====== DATA EXCERPT ======

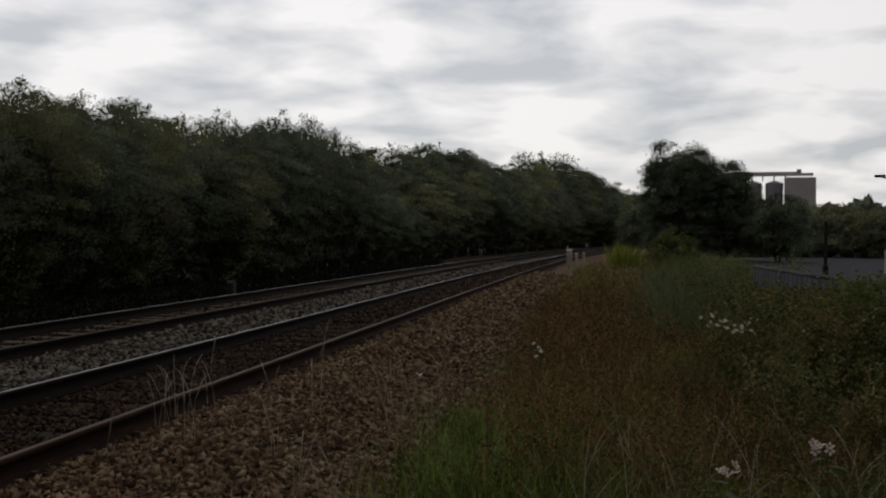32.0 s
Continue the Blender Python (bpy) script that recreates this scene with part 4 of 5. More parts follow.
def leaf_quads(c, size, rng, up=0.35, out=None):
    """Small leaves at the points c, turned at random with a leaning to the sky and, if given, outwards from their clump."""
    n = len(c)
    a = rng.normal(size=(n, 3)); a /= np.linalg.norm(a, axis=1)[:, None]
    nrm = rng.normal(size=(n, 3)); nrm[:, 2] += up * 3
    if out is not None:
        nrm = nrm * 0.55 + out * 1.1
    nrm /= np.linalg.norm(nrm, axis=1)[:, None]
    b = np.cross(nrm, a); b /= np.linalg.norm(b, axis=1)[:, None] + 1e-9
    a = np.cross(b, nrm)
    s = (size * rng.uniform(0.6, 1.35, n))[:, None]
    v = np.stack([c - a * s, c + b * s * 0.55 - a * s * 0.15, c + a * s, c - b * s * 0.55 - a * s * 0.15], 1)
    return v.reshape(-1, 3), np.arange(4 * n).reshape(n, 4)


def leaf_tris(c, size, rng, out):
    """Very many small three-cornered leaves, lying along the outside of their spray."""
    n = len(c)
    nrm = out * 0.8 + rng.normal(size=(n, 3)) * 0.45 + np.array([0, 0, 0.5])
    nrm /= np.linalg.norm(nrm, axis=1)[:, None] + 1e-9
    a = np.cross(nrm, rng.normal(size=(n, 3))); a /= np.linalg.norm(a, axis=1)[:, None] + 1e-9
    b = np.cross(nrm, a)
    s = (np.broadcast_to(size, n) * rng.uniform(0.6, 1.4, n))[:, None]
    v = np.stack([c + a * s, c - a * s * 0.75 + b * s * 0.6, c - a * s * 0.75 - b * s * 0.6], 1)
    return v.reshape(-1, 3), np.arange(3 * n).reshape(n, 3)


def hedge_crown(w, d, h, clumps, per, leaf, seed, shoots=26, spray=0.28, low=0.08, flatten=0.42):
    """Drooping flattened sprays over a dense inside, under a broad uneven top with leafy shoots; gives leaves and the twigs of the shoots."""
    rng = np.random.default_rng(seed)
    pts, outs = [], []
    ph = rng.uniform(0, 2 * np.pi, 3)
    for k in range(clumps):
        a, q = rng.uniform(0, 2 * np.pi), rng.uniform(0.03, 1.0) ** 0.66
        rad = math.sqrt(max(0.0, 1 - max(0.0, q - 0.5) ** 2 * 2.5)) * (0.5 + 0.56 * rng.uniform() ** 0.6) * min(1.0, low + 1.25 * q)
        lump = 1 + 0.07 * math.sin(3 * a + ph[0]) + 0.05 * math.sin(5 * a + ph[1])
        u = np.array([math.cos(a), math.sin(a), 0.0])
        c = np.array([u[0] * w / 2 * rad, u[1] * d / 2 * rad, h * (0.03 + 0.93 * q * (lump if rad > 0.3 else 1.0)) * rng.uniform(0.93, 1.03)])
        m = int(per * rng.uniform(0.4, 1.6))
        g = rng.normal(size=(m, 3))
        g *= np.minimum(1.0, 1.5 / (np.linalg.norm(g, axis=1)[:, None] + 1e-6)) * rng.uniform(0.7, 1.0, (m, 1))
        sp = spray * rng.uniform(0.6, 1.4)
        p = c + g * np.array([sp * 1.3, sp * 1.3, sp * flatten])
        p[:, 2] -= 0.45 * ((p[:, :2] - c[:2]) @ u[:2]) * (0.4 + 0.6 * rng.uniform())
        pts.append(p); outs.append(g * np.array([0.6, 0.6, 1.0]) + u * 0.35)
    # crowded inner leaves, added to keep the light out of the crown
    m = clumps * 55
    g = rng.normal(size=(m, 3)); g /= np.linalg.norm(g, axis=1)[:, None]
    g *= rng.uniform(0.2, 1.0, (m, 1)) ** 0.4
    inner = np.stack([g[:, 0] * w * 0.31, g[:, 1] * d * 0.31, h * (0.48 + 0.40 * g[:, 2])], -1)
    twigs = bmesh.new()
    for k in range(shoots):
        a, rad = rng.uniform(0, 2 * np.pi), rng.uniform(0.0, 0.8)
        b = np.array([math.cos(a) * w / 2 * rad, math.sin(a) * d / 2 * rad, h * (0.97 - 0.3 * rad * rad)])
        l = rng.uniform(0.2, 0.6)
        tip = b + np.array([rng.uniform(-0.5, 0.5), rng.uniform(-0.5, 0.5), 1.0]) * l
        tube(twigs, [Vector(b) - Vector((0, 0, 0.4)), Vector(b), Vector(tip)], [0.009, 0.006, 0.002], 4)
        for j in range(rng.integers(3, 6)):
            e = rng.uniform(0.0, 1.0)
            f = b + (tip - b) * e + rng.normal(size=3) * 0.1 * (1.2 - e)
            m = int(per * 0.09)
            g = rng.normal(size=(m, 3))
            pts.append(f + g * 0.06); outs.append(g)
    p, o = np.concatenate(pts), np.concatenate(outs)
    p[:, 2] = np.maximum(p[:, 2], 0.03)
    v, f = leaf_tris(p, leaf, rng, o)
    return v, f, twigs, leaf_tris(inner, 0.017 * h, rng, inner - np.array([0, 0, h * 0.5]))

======

> _WHAT IS NEEDED_
Find the lines holding "with" and list every one.

> _SOLUTION FOR THIS PROBLEM_
Continue the Blender Python (bpy) script that recreates this scene with part 4 of 5. More parts follow.
    """Small leaves at the points c, turned at random with a leaning to the sky and, if given, outwards from their clump."""
    """Drooping flattened sprays over a dense inside, under a broad uneven top with leafy shoots; gives leaves and the twigs of the shoots."""